▶ [INFORMATION SUPPLIED]
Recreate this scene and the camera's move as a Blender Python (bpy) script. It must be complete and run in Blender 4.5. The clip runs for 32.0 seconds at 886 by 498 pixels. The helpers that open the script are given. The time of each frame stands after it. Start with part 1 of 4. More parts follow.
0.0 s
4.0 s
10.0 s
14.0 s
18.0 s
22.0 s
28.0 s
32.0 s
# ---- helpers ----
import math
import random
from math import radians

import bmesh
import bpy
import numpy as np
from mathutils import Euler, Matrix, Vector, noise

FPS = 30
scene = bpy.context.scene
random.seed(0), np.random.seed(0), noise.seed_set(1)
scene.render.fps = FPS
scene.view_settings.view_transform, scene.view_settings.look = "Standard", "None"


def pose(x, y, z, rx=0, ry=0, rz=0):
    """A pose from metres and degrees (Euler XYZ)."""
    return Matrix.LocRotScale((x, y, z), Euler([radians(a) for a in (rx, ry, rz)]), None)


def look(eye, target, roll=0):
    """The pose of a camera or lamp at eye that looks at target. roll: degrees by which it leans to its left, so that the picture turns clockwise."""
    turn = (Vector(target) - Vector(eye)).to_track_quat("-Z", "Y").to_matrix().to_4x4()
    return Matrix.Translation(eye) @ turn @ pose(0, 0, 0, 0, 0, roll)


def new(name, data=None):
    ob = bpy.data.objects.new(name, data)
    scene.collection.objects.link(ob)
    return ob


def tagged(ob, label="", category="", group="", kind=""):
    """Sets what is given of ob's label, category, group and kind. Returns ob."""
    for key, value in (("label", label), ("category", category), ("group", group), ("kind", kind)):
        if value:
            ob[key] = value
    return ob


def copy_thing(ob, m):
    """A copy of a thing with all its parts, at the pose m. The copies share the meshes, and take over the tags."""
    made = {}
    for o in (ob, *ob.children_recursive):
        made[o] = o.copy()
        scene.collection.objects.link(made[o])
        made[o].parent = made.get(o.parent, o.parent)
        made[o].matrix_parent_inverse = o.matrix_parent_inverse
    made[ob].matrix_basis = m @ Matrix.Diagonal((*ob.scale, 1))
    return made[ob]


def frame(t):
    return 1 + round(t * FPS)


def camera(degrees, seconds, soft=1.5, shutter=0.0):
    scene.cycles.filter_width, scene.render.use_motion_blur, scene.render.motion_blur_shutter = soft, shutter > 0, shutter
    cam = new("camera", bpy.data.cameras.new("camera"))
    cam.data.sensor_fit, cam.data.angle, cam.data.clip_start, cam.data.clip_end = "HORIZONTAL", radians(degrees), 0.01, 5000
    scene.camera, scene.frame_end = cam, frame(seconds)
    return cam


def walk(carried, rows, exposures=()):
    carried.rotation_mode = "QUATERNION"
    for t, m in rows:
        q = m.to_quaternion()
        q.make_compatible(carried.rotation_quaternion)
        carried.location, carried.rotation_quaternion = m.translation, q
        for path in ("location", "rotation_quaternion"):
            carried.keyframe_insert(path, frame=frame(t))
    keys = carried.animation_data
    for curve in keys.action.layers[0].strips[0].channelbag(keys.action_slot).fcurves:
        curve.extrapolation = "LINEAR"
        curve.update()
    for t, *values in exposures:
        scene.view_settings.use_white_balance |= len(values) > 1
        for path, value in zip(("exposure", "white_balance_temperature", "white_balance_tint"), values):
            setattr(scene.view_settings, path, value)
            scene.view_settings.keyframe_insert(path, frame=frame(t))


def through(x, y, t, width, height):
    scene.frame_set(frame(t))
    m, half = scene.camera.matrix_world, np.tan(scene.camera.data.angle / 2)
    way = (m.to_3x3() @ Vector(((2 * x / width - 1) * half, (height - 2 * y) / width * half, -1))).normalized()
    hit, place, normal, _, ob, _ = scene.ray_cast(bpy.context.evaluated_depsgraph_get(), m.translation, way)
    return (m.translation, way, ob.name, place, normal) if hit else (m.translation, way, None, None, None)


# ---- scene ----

▶ [EXERCISE BRIEF]
Print back all the lines verbatim.

▶ [EXERCISE RESPONSE]
Recreate this scene and the camera's move as a Blender Python (bpy) script. It must be complete and run in Blender 4.5. The clip runs for 32.0 seconds at 886 by 498 pixels. The helpers that open the script are given. The time of each frame stands after it. Start with part 1 of 4. More parts follow.
0.0 s
4.0 s
10.0 s
14.0 s
18.0 s
22.0 s
28.0 s
32.0 s
# ---- helpers ----
import math
import random
from math import radians

import bmesh
import bpy
import numpy as np
from mathutils import Euler, Matrix, Vector, noise

FPS = 30
scene = bpy.context.scene
random.seed(0), np.random.seed(0), noise.seed_set(1)
scene.render.fps = FPS
scene.view_settings.view_transform, scene.view_settings.look = "Standard", "None"


def pose(x, y, z, rx=0, ry=0, rz=0):
    """A pose from metres and degrees (Euler XYZ)."""
    return Matrix.LocRotScale((x, y, z), Euler([radians(a) for a in (rx, ry, rz)]), None)


def look(eye, target, roll=0):
    """The pose of a camera or lamp at eye that looks at target. roll: degrees by which it leans to its left, so that the picture turns clockwise."""
    turn = (Vector(target) - Vector(eye)).to_track_quat("-Z", "Y").to_matrix().to_4x4()
    return Matrix.Translation(eye) @ turn @ pose(0, 0, 0, 0, 0, roll)


def new(name, data=None):
    ob = bpy.data.objects.new(name, data)
    scene.collection.objects.link(ob)
    return ob


def tagged(ob, label="", category="", group="", kind=""):
    """Sets what is given of ob's label, category, group and kind. Returns ob."""
    for key, value in (("label", label), ("category", category), ("group", group), ("kind", kind)):
        if value:
            ob[key] = value
    return ob


def copy_thing(ob, m):
    """A copy of a thing with all its parts, at the pose m. The copies share the meshes, and take over the tags."""
    made = {}
    for o in (ob, *ob.children_recursive):
        made[o] = o.copy()
        scene.collection.objects.link(made[o])
        made[o].parent = made.get(o.parent, o.parent)
        made[o].matrix_parent_inverse = o.matrix_parent_inverse
    made[ob].matrix_basis = m @ Matrix.Diagonal((*ob.scale, 1))
    return made[ob]


def frame(t):
    return 1 + round(t * FPS)


def camera(degrees, seconds, soft=1.5, shutter=0.0):
    scene.cycles.filter_width, scene.render.use_motion_blur, scene.render.motion_blur_shutter = soft, shutter > 0, shutter
    cam = new("camera", bpy.data.cameras.new("camera"))
    cam.data.sensor_fit, cam.data.angle, cam.data.clip_start, cam.data.clip_end = "HORIZONTAL", radians(degrees), 0.01, 5000
    scene.camera, scene.frame_end = cam, frame(seconds)
    return cam


def walk(carried, rows, exposures=()):
    carried.rotation_mode = "QUATERNION"
    for t, m in rows:
        q = m.to_quaternion()
        q.make_compatible(carried.rotation_quaternion)
        carried.location, carried.rotation_quaternion = m.translation, q
        for path in ("location", "rotation_quaternion"):
            carried.keyframe_insert(path, frame=frame(t))
    keys = carried.animation_data
    for curve in keys.action.layers[0].strips[0].channelbag(keys.action_slot).fcurves:
        curve.extrapolation = "LINEAR"
        curve.update()
    for t, *values in exposures:
        scene.view_settings.use_white_balance |= len(values) > 1
        for path, value in zip(("exposure", "white_balance_temperature", "white_balance_tint"), values):
            setattr(scene.view_settings, path, value)
            scene.view_settings.keyframe_insert(path, frame=frame(t))


def through(x, y, t, width, height):
    scene.frame_set(frame(t))
    m, half = scene.camera.matrix_world, np.tan(scene.camera.data.angle / 2)
    way = (m.to_3x3() @ Vector(((2 * x / width - 1) * half, (height - 2 * y) / width * half, -1))).normalized()
    hit, place, normal, _, ob, _ = scene.ray_cast(bpy.context.evaluated_depsgraph_get(), m.translation, way)
    return (m.translation, way, ob.name, place, normal) if hit else (m.translation, way, None, None, None)


# ---- scene ----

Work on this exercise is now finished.